**MATERIAL PROVIDED**
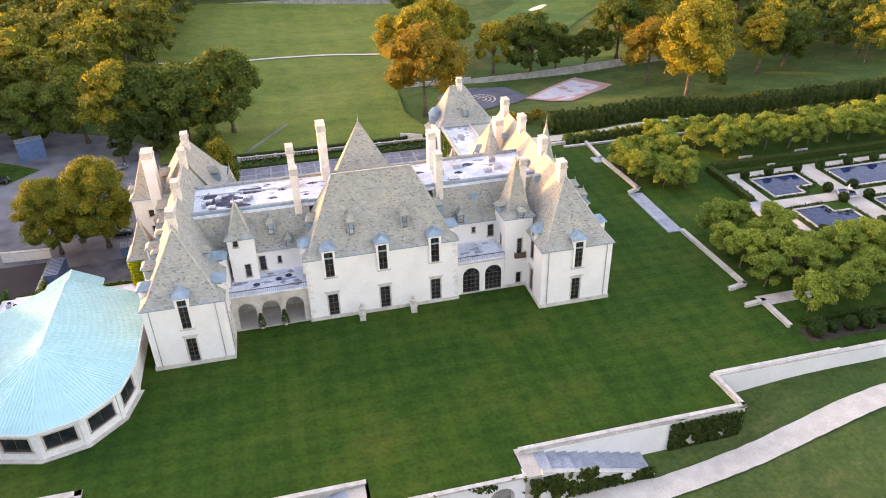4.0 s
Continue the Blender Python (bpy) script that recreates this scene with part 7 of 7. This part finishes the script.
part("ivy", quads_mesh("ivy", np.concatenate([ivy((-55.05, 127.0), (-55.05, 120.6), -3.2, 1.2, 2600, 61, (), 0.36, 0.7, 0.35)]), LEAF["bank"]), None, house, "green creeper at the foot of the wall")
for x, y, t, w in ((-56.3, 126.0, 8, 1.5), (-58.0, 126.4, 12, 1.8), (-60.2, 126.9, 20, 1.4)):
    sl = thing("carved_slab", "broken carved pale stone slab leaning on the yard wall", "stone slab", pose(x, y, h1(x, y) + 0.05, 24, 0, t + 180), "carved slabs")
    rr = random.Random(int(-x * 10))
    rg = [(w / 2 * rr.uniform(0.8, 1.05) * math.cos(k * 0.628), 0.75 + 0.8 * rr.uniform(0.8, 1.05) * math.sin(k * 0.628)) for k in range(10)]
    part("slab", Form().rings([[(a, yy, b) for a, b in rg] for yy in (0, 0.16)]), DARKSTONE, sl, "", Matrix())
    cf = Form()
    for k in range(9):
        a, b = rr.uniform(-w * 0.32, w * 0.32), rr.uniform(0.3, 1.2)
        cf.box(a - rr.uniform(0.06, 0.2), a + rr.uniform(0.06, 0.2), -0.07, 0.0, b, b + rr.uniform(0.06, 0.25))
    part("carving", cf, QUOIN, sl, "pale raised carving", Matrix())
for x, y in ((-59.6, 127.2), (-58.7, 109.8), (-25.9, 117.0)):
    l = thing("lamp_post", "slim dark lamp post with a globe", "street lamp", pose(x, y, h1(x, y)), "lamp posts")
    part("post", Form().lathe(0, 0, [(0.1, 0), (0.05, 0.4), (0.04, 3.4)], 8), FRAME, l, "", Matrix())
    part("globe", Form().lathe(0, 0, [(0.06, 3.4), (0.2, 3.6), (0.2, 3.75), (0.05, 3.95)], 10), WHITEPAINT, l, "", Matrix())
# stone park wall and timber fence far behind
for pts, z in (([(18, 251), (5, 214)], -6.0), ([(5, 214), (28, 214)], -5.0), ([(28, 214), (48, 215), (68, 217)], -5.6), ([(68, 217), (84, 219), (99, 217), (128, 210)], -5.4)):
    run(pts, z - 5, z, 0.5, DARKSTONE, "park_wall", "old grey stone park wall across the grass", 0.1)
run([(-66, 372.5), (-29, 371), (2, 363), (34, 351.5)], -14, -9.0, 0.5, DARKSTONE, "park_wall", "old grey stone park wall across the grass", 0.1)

**WHAT YOU WILL DO**
Quote all the lines above exactly as given. Do not include the pictures.

**EXERCISE ANSWER**
4.0 s
Continue the Blender Python (bpy) script that recreates this scene with part 7 of 7. This part finishes the script.
part("ivy", quads_mesh("ivy", np.concatenate([ivy((-55.05, 127.0), (-55.05, 120.6), -3.2, 1.2, 2600, 61, (), 0.36, 0.7, 0.35)]), LEAF["bank"]), None, house, "green creeper at the foot of the wall")
for x, y, t, w in ((-56.3, 126.0, 8, 1.5), (-58.0, 126.4, 12, 1.8), (-60.2, 126.9, 20, 1.4)):
    sl = thing("carved_slab", "broken carved pale stone slab leaning on the yard wall", "stone slab", pose(x, y, h1(x, y) + 0.05, 24, 0, t + 180), "carved slabs")
    rr = random.Random(int(-x * 10))
    rg = [(w / 2 * rr.uniform(0.8, 1.05) * math.cos(k * 0.628), 0.75 + 0.8 * rr.uniform(0.8, 1.05) * math.sin(k * 0.628)) for k in range(10)]
    part("slab", Form().rings([[(a, yy, b) for a, b in rg] for yy in (0, 0.16)]), DARKSTONE, sl, "", Matrix())
    cf = Form()
    for k in range(9):
        a, b = rr.uniform(-w * 0.32, w * 0.32), rr.uniform(0.3, 1.2)
        cf.box(a - rr.uniform(0.06, 0.2), a + rr.uniform(0.06, 0.2), -0.07, 0.0, b, b + rr.uniform(0.06, 0.25))
    part("carving", cf, QUOIN, sl, "pale raised carving", Matrix())
for x, y in ((-59.6, 127.2), (-58.7, 109.8), (-25.9, 117.0)):
    l = thing("lamp_post", "slim dark lamp post with a globe", "street lamp", pose(x, y, h1(x, y)), "lamp posts")
    part("post", Form().lathe(0, 0, [(0.1, 0), (0.05, 0.4), (0.04, 3.4)], 8), FRAME, l, "", Matrix())
    part("globe", Form().lathe(0, 0, [(0.06, 3.4), (0.2, 3.6), (0.2, 3.75), (0.05, 3.95)], 10), WHITEPAINT, l, "", Matrix())
# stone park wall and timber fence far behind
for pts, z in (([(18, 251), (5, 214)], -6.0), ([(5, 214), (28, 214)], -5.0), ([(28, 214), (48, 215), (68, 217)], -5.6), ([(68, 217), (84, 219), (99, 217), (128, 210)], -5.4)):
    run(pts, z - 5, z, 0.5, DARKSTONE, "park_wall", "old grey stone park wall across the grass", 0.1)
run([(-66, 372.5), (-29, 371), (2, 363), (34, 351.5)], -14, -9.0, 0.5, DARKSTONE, "park_wall", "old grey stone park wall across the grass", 0.1)